Look, it could be a combination of it all. This notion of ‘difficulty’ and how we perceive its power in our lives — can keep us awake at night.
It’s exhausting to constantly be in denial about something, to ignore the signs and to keep up the façade of ease.
It takes work. Was there something I was missing? Where am I banging my head on a closed door, expecting a different response (repeat)? Quite literally, what is it trying to awaken me to?
It all circles back to the b-word: busyness. I talk about this often, probably because I, too, need to be reminded of it. But busyness doesn’t solve problems. Busy is just busy — and busy is a great mask for hiding internal conflict.
So, who’s creating the ruckus around here, stirring the pot and keeping us all awake? And who’s responsible for all of this perceived struggle? Well, that would be the one in the drivers seat (uh hum) — yes, that would be you (and me). Bad news/good news, right? Well, it’s a bummer to no longer be able to blame things on others or circumstances. However, this is a good thing because if we can look at things with even the tiniest smidgeon of difference, then we can begin to shift from an un-serving behavior into an empowering one. We can spend less time dancing around it and begin to move through it.
Half the time we don’t even realize we are doing it. Have you ever caught yourself getting all know-it-all-y about yourself? This actually just translates to a form of denial — and simply leads to bypassing what’s really going on within us, alas missing the cues and the cry for deeper healing. Try as they may, we ignore their battle cry and keep on doing what we are doing.
When I look around, I witness people who have difficulty finding love partners, or difficulty losing weight, or difficulty with their finances, or difficulty feeling passionate about their work and career or maybe some combination of it all. Bottom line: difficulty comes in many unique flavors and the more we practice it, the more we accept it. But you get to decide if you are going to attend that party or not. And if you attempt to ignore these perceived difficulties, they will appear in other ways, like in your head in the middle of the night!
A friend recently pointed out to me how I equate making money with having to work really hard, as in working all the time. Snap.
That rang true. Somewhere along the way I downloaded the belief that we are supposed to work, work, work — which has created a mental struggle for me. That is contrasted by my desire to create an unconventional life — one in which I don’t report to a cubicle dressed in a suit each day (I’ve actually been there done that).
I want to be geographically independent and do the work that I love — have laptop will travel. It took me a long time to find my way back to this path, but there’s no turning back now…until of course I start the mental gymnastics at 3 AM.
When we are in the midst of any emotional struggle, all we see is struggle. I work all day long and then I often drink a glass of red wine at night because I ‘earned’ it (or so I tell myself) — it’s my decompression button, my reward.
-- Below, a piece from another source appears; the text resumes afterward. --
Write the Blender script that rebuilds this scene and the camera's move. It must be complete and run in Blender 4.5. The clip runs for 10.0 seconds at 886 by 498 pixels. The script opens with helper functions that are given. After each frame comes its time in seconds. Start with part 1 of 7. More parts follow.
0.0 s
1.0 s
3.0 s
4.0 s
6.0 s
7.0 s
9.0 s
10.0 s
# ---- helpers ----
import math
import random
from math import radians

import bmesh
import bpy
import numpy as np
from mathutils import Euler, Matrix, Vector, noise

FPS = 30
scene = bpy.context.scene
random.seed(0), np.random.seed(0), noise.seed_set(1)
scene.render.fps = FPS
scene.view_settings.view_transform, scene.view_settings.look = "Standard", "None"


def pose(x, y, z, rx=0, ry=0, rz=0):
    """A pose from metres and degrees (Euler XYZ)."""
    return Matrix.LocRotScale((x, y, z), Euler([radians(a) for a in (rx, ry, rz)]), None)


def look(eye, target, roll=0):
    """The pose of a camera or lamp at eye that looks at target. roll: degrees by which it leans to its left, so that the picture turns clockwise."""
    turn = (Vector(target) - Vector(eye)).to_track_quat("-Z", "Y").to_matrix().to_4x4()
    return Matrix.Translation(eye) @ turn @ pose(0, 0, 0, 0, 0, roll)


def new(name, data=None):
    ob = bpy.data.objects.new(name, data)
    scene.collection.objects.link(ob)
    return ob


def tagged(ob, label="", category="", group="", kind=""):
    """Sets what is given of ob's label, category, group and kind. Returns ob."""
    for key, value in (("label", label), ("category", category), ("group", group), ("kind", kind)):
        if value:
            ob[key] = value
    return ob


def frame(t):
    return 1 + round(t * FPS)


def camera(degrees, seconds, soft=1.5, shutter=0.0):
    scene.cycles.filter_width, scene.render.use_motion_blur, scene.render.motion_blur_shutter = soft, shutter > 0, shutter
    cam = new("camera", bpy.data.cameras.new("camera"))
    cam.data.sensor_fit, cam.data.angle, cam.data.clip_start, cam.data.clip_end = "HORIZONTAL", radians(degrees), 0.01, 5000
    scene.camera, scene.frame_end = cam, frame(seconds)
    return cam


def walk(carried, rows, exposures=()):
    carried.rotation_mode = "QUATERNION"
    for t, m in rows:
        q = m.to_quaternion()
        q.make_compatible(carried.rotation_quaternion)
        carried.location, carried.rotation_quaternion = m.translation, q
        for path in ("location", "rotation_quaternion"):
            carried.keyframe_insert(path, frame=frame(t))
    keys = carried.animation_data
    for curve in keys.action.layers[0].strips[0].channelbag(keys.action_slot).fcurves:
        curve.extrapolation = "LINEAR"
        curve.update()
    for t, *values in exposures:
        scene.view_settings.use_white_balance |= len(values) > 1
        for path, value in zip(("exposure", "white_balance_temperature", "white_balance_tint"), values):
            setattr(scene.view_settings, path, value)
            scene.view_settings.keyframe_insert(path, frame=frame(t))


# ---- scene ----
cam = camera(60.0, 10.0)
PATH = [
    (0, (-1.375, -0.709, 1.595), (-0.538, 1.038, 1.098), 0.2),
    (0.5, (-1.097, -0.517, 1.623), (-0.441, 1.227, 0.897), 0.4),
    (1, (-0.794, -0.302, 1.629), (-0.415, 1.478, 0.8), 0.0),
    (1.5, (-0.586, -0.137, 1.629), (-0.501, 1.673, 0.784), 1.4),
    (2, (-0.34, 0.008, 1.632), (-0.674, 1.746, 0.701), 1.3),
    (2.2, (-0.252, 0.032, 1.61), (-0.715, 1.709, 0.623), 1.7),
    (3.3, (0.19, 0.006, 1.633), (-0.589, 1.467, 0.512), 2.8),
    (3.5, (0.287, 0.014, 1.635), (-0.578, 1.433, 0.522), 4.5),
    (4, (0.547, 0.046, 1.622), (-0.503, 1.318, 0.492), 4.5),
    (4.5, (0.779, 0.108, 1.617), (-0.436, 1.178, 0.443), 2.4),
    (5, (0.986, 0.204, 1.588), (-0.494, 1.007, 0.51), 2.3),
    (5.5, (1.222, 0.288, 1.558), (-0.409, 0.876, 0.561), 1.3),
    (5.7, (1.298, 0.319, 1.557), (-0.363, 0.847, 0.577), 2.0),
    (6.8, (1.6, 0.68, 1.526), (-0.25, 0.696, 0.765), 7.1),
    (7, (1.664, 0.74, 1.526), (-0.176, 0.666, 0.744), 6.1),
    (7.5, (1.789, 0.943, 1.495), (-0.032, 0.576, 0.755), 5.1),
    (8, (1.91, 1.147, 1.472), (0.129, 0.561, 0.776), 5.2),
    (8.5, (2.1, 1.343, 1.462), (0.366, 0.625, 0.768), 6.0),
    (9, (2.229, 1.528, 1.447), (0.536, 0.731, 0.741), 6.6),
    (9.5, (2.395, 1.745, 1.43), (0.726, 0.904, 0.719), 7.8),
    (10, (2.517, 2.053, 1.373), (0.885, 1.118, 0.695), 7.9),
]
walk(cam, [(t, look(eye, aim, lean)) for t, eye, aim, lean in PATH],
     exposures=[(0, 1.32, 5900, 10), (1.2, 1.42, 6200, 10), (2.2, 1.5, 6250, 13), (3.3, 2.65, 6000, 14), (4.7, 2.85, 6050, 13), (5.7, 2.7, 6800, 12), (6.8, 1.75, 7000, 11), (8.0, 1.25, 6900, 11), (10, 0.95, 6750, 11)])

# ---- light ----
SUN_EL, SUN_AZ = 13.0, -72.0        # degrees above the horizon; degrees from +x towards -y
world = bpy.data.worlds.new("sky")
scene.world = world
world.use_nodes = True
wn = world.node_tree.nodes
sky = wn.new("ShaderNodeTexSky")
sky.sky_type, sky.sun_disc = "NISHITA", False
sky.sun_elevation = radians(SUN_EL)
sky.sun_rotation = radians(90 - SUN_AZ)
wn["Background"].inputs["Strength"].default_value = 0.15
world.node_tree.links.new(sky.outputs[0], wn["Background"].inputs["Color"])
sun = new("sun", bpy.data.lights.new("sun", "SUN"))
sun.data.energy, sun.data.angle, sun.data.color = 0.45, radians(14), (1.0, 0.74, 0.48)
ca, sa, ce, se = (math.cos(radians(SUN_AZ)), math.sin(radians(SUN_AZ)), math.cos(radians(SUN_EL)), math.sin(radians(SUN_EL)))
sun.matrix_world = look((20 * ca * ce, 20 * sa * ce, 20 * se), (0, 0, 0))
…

Now despite how much I love a good glass of red — perhaps my focus should be on altering the way I perceive my work, my work ethic and the way things are ‘supposed to be’?
What if it was possible to be wildly successful, creative, impassioned and financially secure without all the perceived ‘difficulty’?
Imagine freeing up all of that time!
Jokes aside, I’m calling myself out here — flipping the light switch on and rerouting my thinking. Inserting a little ease and flow, no more head-banging around here.
Don’t get me wrong, I don’t think that our magazine would be produced by sitting on the sofa eating bon bons all day, but there is a lot of space between that and frenzied days, going non-stop 7 days a week.
I’m bringing awareness to my approach regarding work. I’m going to try to see this all differently — to release the pressure gauge just a bit and see what emerges. I’m also going to pay attention to the feelings that pop up. Busyness has been wearing the pants for too long and there’s a new sheriff in town.
Where are you struggling in your life and coming up against the same situation over and over — your relationships, your self-care, your work, your money? Where are you feeling resistance, where are you ignoring your red flags?
We get addicted to our struggle. And as we witness a world around us in a constant state of struggle as well, we then begin to subconsciously perceive this as some kind of norm. Let’s disconnect from negative media and distractions, pull back from the difficulty of what’s going on around us and go inward to heal our own struggles. It’s the only place to start.
Instead of struggle, let’s get addicted to ease, balance, peace and staying aligned with our intuitive selves.
Simply start by inserting a small dose of it. Plant the seed and see what grows. Seriously, what do you have to lose — a little discomfort, stress and anxiety? Sign me up. This is how we can be the change we want to see in the world — the place where we can heal one struggle at a time and reconnect with that carefree, joyous, best self essence clamoring to be reclaimed.
Doesn’t that sound refreshing? It’s only as difficult as we make it. One small awareness, one great leap forward. Join me?